Grazie all’abilità di stenografo e di dattilografo, cominciò prestissimo la gavetta al «Corriere del Ticino», assistito dal caporedattore della cronaca luganese Mauro Maestrini, un maestro gentile vecchio stampo divenuto amico fedele. Si innamorò della cronaca. Passava le notti sulle auto della polizia, sempre con il bloc notes in tasca e all’alba correva in redazione a scrivere brevi notizie sulla piccola delinquenza locale o sugli incidenti del Sottoceneri. Batteva a macchina come un ossesso, con tutte le dita e senza una correzione, immaginandosi reporter di nera a New York o a Los Angeles, dove andò tante volte per respirare quella che enfaticamente considerava la sua aria tornando con racconti per noi strabilianti.
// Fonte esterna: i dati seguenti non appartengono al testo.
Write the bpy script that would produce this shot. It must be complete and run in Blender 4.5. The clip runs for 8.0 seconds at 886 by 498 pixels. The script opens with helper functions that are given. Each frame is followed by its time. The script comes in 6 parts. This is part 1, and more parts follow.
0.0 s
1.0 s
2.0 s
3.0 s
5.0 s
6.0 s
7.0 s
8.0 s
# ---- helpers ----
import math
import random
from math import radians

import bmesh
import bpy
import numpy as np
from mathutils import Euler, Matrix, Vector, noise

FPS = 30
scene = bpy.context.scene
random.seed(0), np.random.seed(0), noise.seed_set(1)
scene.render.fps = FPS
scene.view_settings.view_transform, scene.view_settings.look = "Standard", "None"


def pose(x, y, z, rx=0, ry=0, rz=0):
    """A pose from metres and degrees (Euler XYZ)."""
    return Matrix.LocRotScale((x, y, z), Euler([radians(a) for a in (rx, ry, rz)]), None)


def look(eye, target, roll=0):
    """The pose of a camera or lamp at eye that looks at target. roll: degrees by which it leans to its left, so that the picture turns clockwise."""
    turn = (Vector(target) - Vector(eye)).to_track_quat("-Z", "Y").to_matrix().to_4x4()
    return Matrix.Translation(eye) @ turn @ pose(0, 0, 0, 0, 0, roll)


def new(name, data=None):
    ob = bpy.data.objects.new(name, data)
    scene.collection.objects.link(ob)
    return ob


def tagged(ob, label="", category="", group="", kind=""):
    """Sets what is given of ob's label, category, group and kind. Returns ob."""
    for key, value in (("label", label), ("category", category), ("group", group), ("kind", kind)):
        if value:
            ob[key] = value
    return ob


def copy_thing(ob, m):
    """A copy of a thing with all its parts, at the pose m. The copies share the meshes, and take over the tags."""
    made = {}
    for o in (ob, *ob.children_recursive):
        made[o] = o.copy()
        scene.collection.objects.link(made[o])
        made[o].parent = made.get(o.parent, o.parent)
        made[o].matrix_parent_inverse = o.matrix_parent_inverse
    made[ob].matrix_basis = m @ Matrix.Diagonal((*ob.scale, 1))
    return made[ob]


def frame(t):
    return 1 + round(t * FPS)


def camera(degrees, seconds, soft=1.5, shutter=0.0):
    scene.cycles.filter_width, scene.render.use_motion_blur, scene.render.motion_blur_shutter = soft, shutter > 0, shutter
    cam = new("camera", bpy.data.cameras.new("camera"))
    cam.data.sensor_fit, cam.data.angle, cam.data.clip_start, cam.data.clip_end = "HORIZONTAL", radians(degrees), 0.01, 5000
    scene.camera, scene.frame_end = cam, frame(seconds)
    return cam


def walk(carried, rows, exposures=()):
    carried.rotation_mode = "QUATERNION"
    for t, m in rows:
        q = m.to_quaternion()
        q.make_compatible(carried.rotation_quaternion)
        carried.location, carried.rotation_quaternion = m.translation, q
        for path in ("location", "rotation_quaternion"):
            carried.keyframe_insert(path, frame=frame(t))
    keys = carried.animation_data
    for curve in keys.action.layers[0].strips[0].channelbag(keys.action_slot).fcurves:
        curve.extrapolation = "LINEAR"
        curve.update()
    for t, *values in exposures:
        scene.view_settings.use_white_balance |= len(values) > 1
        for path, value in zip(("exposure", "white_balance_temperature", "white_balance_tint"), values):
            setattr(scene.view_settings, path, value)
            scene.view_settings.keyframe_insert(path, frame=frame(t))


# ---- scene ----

La sua aria era invece il Ticino, dove conosceva tutti e tutti lo conoscevano: lasciò troppo presto il «Corriere», dove si siglava – fbi –, deluso e incompreso. Se doveva dire no diceva no pagando di persona, passando per un rompiscatole e bastian contrario. Sembrava uno spaccone ed era un buono, un mediatore per gli altri ma non per sé, un testardo generoso, che al ristorante voleva sempre offrire a tutti. Era fiero di aver messo una buona parola per la mia assunzione al «Corriere del Ticino», nel 1984. Un mezzogiorno del 19 luglio 1985 il telex impazzì, sputando forsennatamente notizie, era il giorno della tragedia di Tesero, in val di Stava.
Partimmo in coppia da inviati speciali, passammo la notte tra le ruspe che scavavano le macerie, con i piedi nel fango e sopra i morti che venivano recuperati a pezzi. Dalla melma tirai fuori il romanzo di Alba de Cèspedes intitolato Nessuno torna indietro. Io che non sapevo cos’era la cronaca andavo cercando le emozioni della tragedia, lui raccoglieva i dati: quanti morti, quanti soccorritori, quali responsabilità. Fu la prima lezione di giornalismo.